Task instructions
What follows are records. Restate all of them word for word.

- - -

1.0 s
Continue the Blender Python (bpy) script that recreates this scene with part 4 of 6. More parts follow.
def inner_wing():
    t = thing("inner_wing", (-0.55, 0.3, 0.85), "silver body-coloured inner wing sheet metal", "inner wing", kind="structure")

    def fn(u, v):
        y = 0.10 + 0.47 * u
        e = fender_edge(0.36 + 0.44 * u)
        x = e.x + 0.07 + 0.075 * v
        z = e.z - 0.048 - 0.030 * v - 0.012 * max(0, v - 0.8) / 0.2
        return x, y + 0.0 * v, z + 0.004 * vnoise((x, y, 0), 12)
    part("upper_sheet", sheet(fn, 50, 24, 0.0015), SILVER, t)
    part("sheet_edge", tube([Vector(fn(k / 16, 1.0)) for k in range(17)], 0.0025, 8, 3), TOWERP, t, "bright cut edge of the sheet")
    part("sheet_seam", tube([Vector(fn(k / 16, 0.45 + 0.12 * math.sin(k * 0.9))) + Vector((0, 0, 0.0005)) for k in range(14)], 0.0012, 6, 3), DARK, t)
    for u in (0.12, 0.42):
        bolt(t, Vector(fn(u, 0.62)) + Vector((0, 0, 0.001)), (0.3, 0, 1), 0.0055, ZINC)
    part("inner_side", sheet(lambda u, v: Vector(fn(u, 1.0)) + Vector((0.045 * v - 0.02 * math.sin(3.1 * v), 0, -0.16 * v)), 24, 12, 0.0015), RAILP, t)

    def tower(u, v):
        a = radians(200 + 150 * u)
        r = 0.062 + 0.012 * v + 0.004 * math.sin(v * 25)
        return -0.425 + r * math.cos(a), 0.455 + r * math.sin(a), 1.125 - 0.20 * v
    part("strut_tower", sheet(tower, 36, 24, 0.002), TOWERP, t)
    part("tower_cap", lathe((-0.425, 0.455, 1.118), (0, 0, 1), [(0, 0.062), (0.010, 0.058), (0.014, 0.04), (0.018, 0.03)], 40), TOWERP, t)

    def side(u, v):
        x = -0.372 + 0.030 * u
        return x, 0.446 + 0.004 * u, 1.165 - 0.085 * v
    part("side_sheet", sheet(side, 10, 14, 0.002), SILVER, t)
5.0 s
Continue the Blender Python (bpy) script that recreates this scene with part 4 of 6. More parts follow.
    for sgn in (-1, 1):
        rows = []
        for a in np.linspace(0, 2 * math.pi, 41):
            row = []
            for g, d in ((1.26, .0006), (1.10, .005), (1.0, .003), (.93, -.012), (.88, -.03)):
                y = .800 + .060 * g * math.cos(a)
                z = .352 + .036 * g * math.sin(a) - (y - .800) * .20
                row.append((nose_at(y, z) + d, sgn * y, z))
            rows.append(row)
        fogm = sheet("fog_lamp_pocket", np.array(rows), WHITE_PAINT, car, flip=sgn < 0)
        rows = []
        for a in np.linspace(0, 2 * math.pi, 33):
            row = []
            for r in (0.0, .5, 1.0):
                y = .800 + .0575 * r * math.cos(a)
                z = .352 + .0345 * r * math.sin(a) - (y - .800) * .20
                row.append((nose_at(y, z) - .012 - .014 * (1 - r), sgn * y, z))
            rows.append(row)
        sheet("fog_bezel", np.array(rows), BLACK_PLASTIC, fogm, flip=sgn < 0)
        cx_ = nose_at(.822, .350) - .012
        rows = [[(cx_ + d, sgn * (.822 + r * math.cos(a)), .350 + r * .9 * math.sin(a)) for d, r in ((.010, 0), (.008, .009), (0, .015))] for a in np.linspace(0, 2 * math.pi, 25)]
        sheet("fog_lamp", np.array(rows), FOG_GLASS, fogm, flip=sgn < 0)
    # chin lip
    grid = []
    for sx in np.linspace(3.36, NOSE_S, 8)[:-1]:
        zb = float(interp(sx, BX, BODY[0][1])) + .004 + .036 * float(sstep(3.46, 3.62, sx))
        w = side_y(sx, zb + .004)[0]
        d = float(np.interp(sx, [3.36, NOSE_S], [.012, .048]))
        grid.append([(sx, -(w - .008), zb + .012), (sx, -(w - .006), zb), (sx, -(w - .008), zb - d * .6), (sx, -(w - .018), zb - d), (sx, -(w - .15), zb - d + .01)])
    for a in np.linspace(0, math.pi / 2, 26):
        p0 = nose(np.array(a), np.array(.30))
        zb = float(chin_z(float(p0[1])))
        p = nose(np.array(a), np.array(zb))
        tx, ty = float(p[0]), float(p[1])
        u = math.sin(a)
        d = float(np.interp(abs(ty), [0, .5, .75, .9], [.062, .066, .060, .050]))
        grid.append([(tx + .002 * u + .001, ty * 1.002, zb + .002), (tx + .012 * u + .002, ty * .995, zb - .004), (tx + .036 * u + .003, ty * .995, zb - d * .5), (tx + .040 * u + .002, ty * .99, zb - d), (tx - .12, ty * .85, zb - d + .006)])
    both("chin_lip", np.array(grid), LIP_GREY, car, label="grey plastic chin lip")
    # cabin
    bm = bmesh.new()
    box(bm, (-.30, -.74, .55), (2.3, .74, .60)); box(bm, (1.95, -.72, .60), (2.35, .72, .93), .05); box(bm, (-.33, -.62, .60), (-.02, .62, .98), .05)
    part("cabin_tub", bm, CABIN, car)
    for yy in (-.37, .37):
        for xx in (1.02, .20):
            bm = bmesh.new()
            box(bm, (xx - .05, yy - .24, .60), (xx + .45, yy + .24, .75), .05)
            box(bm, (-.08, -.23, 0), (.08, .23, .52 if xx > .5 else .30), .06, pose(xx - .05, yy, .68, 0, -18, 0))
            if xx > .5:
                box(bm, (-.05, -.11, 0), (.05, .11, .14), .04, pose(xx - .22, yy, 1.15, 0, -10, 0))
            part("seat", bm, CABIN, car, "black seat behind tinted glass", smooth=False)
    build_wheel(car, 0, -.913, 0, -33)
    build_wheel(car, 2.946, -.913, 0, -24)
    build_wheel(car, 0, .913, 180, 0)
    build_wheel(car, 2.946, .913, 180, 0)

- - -

Task output
1.0 s
Continue the Blender Python (bpy) script that recreates this scene with part 4 of 6. More parts follow.
def inner_wing():
    t = thing("inner_wing", (-0.55, 0.3, 0.85), "silver body-coloured inner wing sheet metal", "inner wing", kind="structure")

    def fn(u, v):
        y = 0.10 + 0.47 * u
        e = fender_edge(0.36 + 0.44 * u)
        x = e.x + 0.07 + 0.075 * v
        z = e.z - 0.048 - 0.030 * v - 0.012 * max(0, v - 0.8) / 0.2
        return x, y + 0.0 * v, z + 0.004 * vnoise((x, y, 0), 12)
    part("upper_sheet", sheet(fn, 50, 24, 0.0015), SILVER, t)
    part("sheet_edge", tube([Vector(fn(k / 16, 1.0)) for k in range(17)], 0.0025, 8, 3), TOWERP, t, "bright cut edge of the sheet")
    part("sheet_seam", tube([Vector(fn(k / 16, 0.45 + 0.12 * math.sin(k * 0.9))) + Vector((0, 0, 0.0005)) for k in range(14)], 0.0012, 6, 3), DARK, t)
    for u in (0.12, 0.42):
        bolt(t, Vector(fn(u, 0.62)) + Vector((0, 0, 0.001)), (0.3, 0, 1), 0.0055, ZINC)
    part("inner_side", sheet(lambda u, v: Vector(fn(u, 1.0)) + Vector((0.045 * v - 0.02 * math.sin(3.1 * v), 0, -0.16 * v)), 24, 12, 0.0015), RAILP, t)

    def tower(u, v):
        a = radians(200 + 150 * u)
        r = 0.062 + 0.012 * v + 0.004 * math.sin(v * 25)
        return -0.425 + r * math.cos(a), 0.455 + r * math.sin(a), 1.125 - 0.20 * v
    part("strut_tower", sheet(tower, 36, 24, 0.002), TOWERP, t)
    part("tower_cap", lathe((-0.425, 0.455, 1.118), (0, 0, 1), [(0, 0.062), (0.010, 0.058), (0.014, 0.04), (0.018, 0.03)], 40), TOWERP, t)

    def side(u, v):
        x = -0.372 + 0.030 * u
        return x, 0.446 + 0.004 * u, 1.165 - 0.085 * v
    part("side_sheet", sheet(side, 10, 14, 0.002), SILVER, t)
5.0 s
Continue the Blender Python (bpy) script that recreates this scene with part 4 of 6. More parts follow.
    for sgn in (-1, 1):
        rows = []
        for a in np.linspace(0, 2 * math.pi, 41):
            row = []
            for g, d in ((1.26, .0006), (1.10, .005), (1.0, .003), (.93, -.012), (.88, -.03)):
                y = .800 + .060 * g * math.cos(a)
                z = .352 + .036 * g * math.sin(a) - (y - .800) * .20
                row.append((nose_at(y, z) + d, sgn * y, z))
            rows.append(row)
        fogm = sheet("fog_lamp_pocket", np.array(rows), WHITE_PAINT, car, flip=sgn < 0)
        rows = []
        for a in np.linspace(0, 2 * math.pi, 33):
            row = []
            for r in (0.0, .5, 1.0):
                y = .800 + .0575 * r * math.cos(a)
                z = .352 + .0345 * r * math.sin(a) - (y - .800) * .20
                row.append((nose_at(y, z) - .012 - .014 * (1 - r), sgn * y, z))
            rows.append(row)
        sheet("fog_bezel", np.array(rows), BLACK_PLASTIC, fogm, flip=sgn < 0)
        cx_ = nose_at(.822, .350) - .012
        rows = [[(cx_ + d, sgn * (.822 + r * math.cos(a)), .350 + r * .9 * math.sin(a)) for d, r in ((.010, 0), (.008, .009), (0, .015))] for a in np.linspace(0, 2 * math.pi, 25)]
        sheet("fog_lamp", np.array(rows), FOG_GLASS, fogm, flip=sgn < 0)
    # chin lip
    grid = []
    for sx in np.linspace(3.36, NOSE_S, 8)[:-1]:
        zb = float(interp(sx, BX, BODY[0][1])) + .004 + .036 * float(sstep(3.46, 3.62, sx))
        w = side_y(sx, zb + .004)[0]
        d = float(np.interp(sx, [3.36, NOSE_S], [.012, .048]))
        grid.append([(sx, -(w - .008), zb + .012), (sx, -(w - .006), zb), (sx, -(w - .008), zb - d * .6), (sx, -(w - .018), zb - d), (sx, -(w - .15), zb - d + .01)])
    for a in np.linspace(0, math.pi / 2, 26):
        p0 = nose(np.array(a), np.array(.30))
        zb = float(chin_z(float(p0[1])))
        p = nose(np.array(a), np.array(zb))
        tx, ty = float(p[0]), float(p[1])
        u = math.sin(a)
        d = float(np.interp(abs(ty), [0, .5, .75, .9], [.062, .066, .060, .050]))
        grid.append([(tx + .002 * u + .001, ty * 1.002, zb + .002), (tx + .012 * u + .002, ty * .995, zb - .004), (tx + .036 * u + .003, ty * .995, zb - d * .5), (tx + .040 * u + .002, ty * .99, zb - d), (tx - .12, ty * .85, zb - d + .006)])
    both("chin_lip", np.array(grid), LIP_GREY, car, label="grey plastic chin lip")
    # cabin
    bm = bmesh.new()
    box(bm, (-.30, -.74, .55), (2.3, .74, .60)); box(bm, (1.95, -.72, .60), (2.35, .72, .93), .05); box(bm, (-.33, -.62, .60), (-.02, .62, .98), .05)
    part("cabin_tub", bm, CABIN, car)
    for yy in (-.37, .37):
        for xx in (1.02, .20):
            bm = bmesh.new()
            box(bm, (xx - .05, yy - .24, .60), (xx + .45, yy + .24, .75), .05)
            box(bm, (-.08, -.23, 0), (.08, .23, .52 if xx > .5 else .30), .06, pose(xx - .05, yy, .68, 0, -18, 0))
            if xx > .5:
                box(bm, (-.05, -.11, 0), (.05, .11, .14), .04, pose(xx - .22, yy, 1.15, 0, -10, 0))
            part("seat", bm, CABIN, car, "black seat behind tinted glass", smooth=False)
    build_wheel(car, 0, -.913, 0, -33)
    build_wheel(car, 2.946, -.913, 0, -24)
    build_wheel(car, 0, .913, 180, 0)
    build_wheel(car, 2.946, .913, 180, 0)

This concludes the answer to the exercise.